Cursing, I tried to wipe away the excess polish. Nothing was working. I was merely smearing it all over my foot and I was getting it on my hands too. By the time I was finally finished the toes on my left foot looked so awful that I wished I'd have never touched them.
Sigh. I guess I'm just more of a tomboy.

Monday, January 17, 2011

Looking Forward

Listening to 'King of Anything' by Sarah Barallies. It's songs like these that make me wonder how I could ever be sad. Every time I hear it, it makes me smile for some reason. Any bad mood? *poof!* gone! Did you know it takes more face muscles to frown than smile? I have made a personal resolve to continue to be happy and make others happy. Because being sad sucks!


Who cares if you disagree? You are not me. Who made you king of anything? :)

Tuesday, January 11, 2011

Dandruff Falling From the Sky

So. It's supposed to snow like a foot tonight. Supposed. To. But is it going to? I'm tired of bogus weather predictions. They're a major bummer. And I don't like bummers. They're like cold buckets of water on happy days. So, as nasty as my description of snow is (see title of this post) I DO hope it snows. I mean, how awesome would it be to make snowmen at the skate park down town. I'll tell you the answer to that question. VERY AWESOME.
Science fair is coming up again. I asked Carol if I could do the same project as last year (Does music affect your heart rate?). She said no. Big surprise there.
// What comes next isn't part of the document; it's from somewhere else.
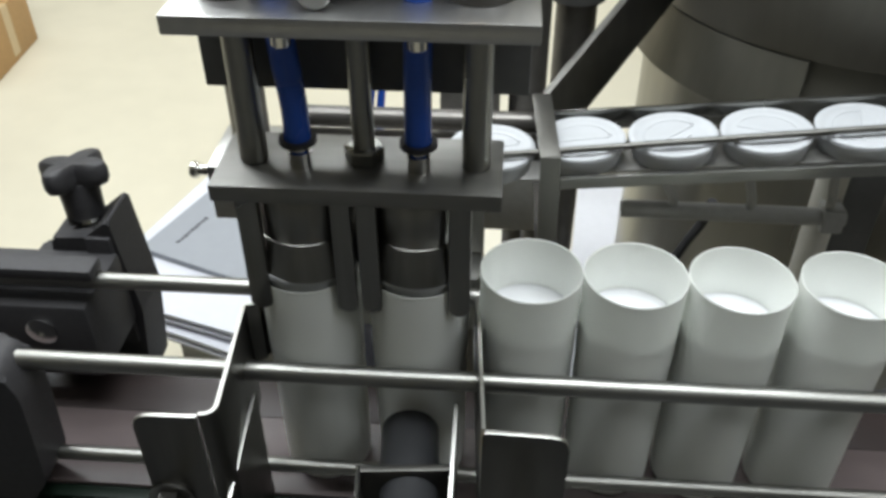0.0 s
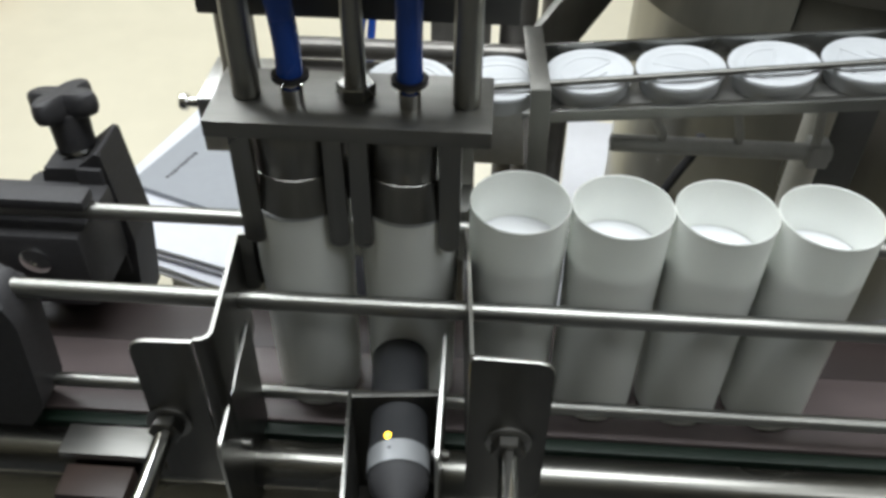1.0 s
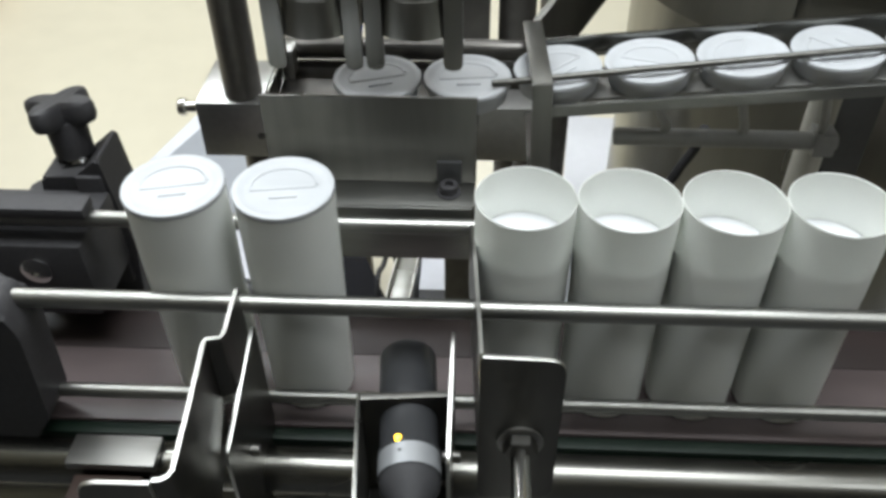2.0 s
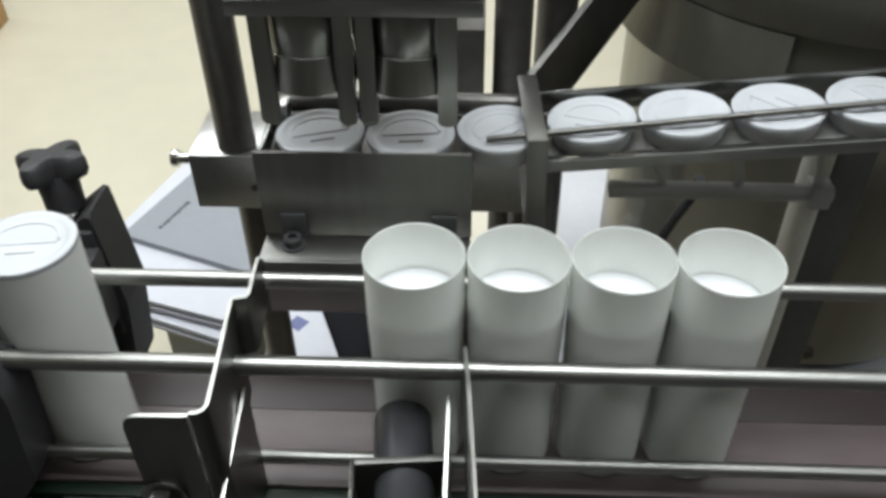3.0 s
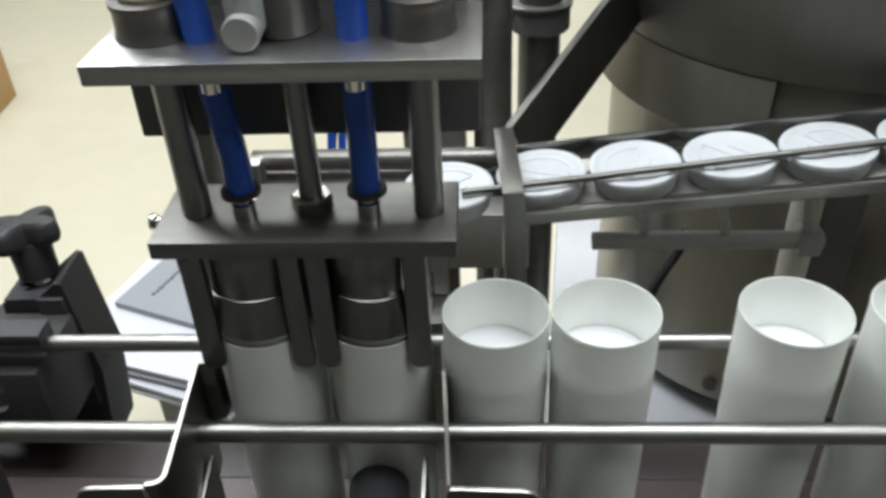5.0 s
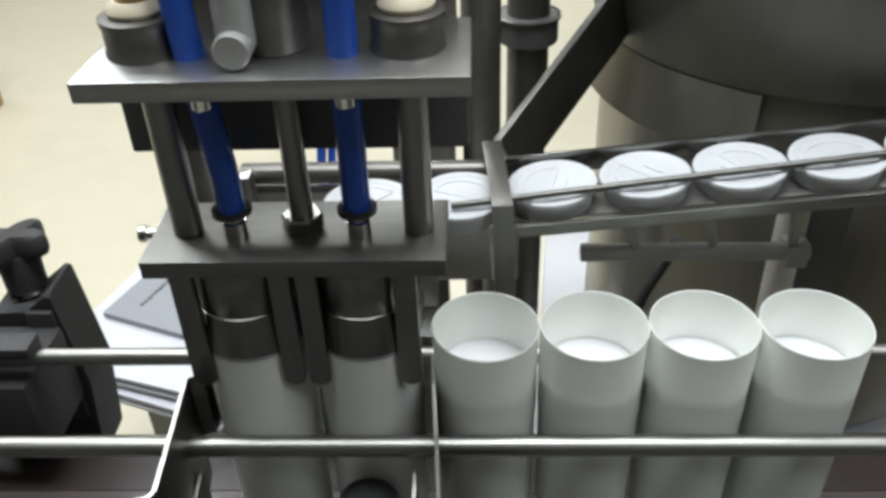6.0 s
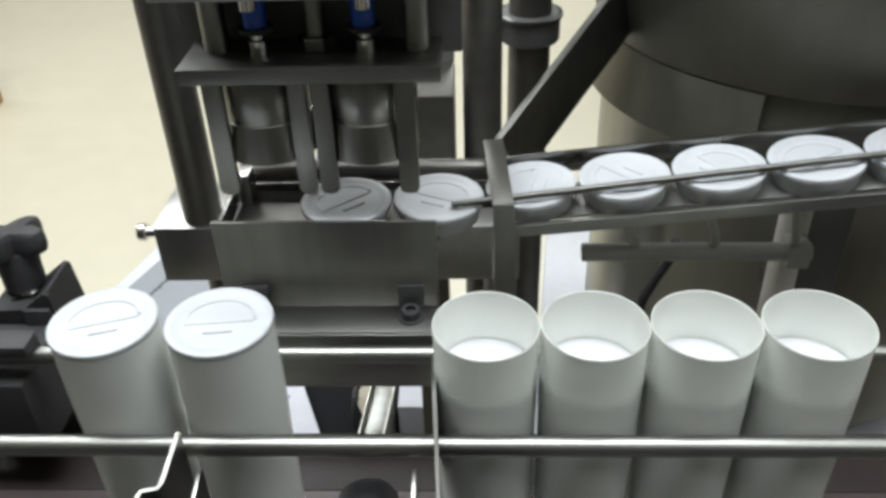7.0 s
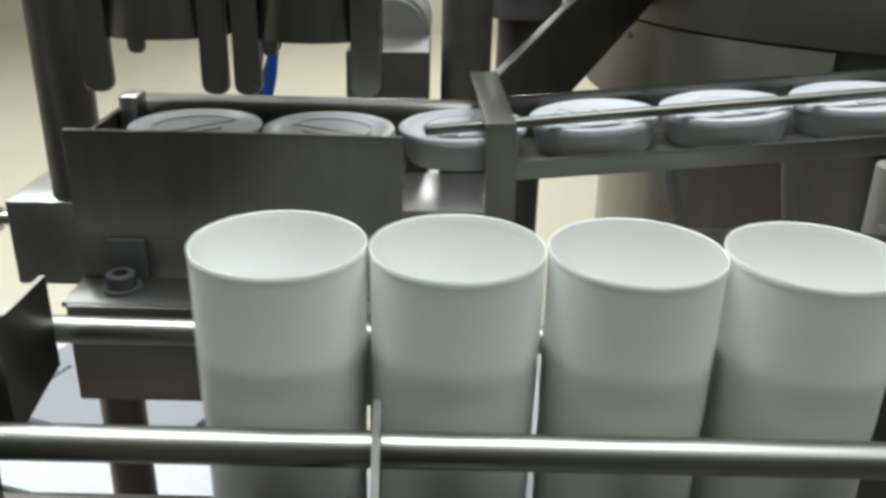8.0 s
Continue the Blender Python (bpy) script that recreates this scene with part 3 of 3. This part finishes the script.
# ---------------------------------------------------------------- stop gates
def gate(left):
    """Bent stop plate on a piston rod; it slides across the belt."""
    s = -1 if left else 1
    bx, tx = (-0.2035, -0.2035) if left else (-0.031, -0.041)
    ob = empty("stop_gate", 0, 0, 0, "bent stainless stop gate on a piston rod", "gate", "stop gates")
    if left:
        # one strip of sheet: rounded bend at the foot, straight run, sideways joggle, straight tip
        line = [(bx - 0.010, -0.1252), (bx - 0.005, -0.1245), (bx - 0.0018, -0.1222), (bx, -0.118), (bx - 0.0035, -0.070), (bx - 0.0075, -0.022), (bx - 0.0070, -0.0175), (bx + 0.0020, -0.0150), (bx + 0.0032, -0.0105), (bx + 0.0010, 0.033)]
        tops = [0.1700, 0.1700, 0.1700, 0.1700, 0.1698, 0.1695, 0.1690, 0.1685, 0.1680, 0.1660]
        feet = [0.060, 0.060, 0.060, 0.060, 0.066, 0.072, 0.110, 0.112, 0.113, 0.118]
        bm = bmesh.new()
        rings = []
        for k, (x, y) in enumerate(line):
            q0, q1 = Vector(line[max(k - 1, 0)]), Vector(line[min(k + 1, len(line) - 1)])
            n = Vector((-(q1 - q0).y, (q1 - q0).x)).normalized() * 0.0014
            rings.append([bm.verts.new((x + e * n.x, y + e * n.y, z)) for e, z in ((-1, feet[k]), (1, feet[k]), (1, tops[k]), (-1, tops[k]))])
        for q0, q1 in zip(rings, rings[1:]):
            for k in range(4):
                f = bm.faces.new((q0[k], q0[(k + 1) % 4], q1[(k + 1) % 4], q1[k]))
                # top and bottom edges get the lit steel colour in place of glints
                f.material_index = 1 if k in (0, 2) else 0
        bm.faces.new(rings[0]), bm.faces.new(rings[-1])
        bm.faces.ensure_lookup_table()
        bm.faces[-1].material_index = 1
        part("blade", bm, [GATEM, EDGE], ob)
    else:
        bm = bmesh.new()
        d = Vector((tx - bx, 0.155, 0)).normalized()
        mm = Matrix.Translation((bx, -0.125, 0)) @ Matrix((d, Vector((0, 0, 1)), d.cross(Vector((0, 0, 1))))).transposed().to_4x4()
        out = rounded([(0, 0.06), (0.156, 0.085), (0.156, 0.150), (0.100, 0.168), (0, 0.170)], [0.0, 0.004, 0.012, 0.006, 0.0])
        add_plate(bm, out, mm, 0.0028, 0.0006)
        part("blade", lit_edges(bm, d.cross(Vector((0, 0, 1)))), [GATEM, EDGE], ob)
    bm = bmesh.new()
    w, inner = (0.054, 0.010) if left else (0.056, 0.0)
    out = rounded([(inner, 0.010), (w, 0.014), (w, 0.168), (inner, 0.170)], [0.006, 0.008, 0.012, 0.0 if left else 0.004])
    out = [(s * x, z) for x, z in out]
    add_plate(bm, out, Matrix.Translation((bx + s * 0.0005, -0.1252, 0)) @ Matrix.Rotation(radians(90), 4, "X"), 0.0030, 0.0006)
    part("foot", lit_edges(bm, Vector((0, 1, 0))), [GATEM, EDGE], ob)
    nx = bx + s * (0.042 if left else 0.030)
    bm = bmesh.new()
    add_lathe(bm, [(0, 0), (0.0165, 0), (0.0165, 0.0020), (0, 0.0022)], Matrix.Translation((nx, -0.1284, 0.083)) @ Matrix.Rotation(radians(90), 4, "X"), 24)
    part("washer", bm, DULL, ob)
    bm = bmesh.new()
    hex_nut(bm, Matrix.Translation((nx, -0.1307, 0.083)) @ Matrix.Rotation(radians(90), 4, "X"), 0.0125, 0.009)
    part("nut", bm, GATEM, ob)
    part("piston_rod", rod((nx, -0.1398, 0.083), (nx, -0.330, 0.083), 0.0068, 20), CHROME, ob)
    return ob, nx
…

The problem is, the only science fair projects I'm interested in doing involve music. So why not? I mean, I didn't even get to show my science project last year because I went to Seattle the same week they gave their presentation. It's majorly lame that I can't re-do a very fun project. I even asked Carol if her answer would change in the case that I wrote an essay providing sufficient reasons why I should be able to do said science fair project (in those fancy terms, too) and she STILL said no. Psh. Teachers.
So now I sit here, disappointed and defeated, and feeling fat from all those darn Saltine crackers I ate (with butter.) And I wonder what not-so-fun project I'll be stuck with. Anyway. I guess I'll blog more LATER. For now, I just simply say; BE GONE!

Thursday, January 6, 2011

Excuuuse me for Being a Pessimest

Oh, Ma. Why do you always have to sound so optimistic in your blogs?? It makes all the REST of us seem like the grim reaper.
This will be a quick post, used to inform you that it is not me who has been lazily leaving my clothes all over my bedroom and failing to throw out my garbage once I'm finished with it. It is not me who has been carelessly shoving things into my drawer. Not me who hasn't made my bed, but, in fact, left it rumpled. Not me who hasn't swept, hasn't done laundry, hasn't washed my mirror, hasn't dusted. All of the aforementioned was done by my evil twin. Not Raine, but the other one. The one NO ONE knows about. And if you refuse to put the blame on her then fine, I'll take it all. At least my bookshelf is organized. So while you FORCIBLY ACCUSE ME OF HEINOUS ACTS OF SLOB-LIKE BEHAVIOR, I'll just kick my skateboard out of the way and try to make my way across the room. Eck, someone should really clean up after her.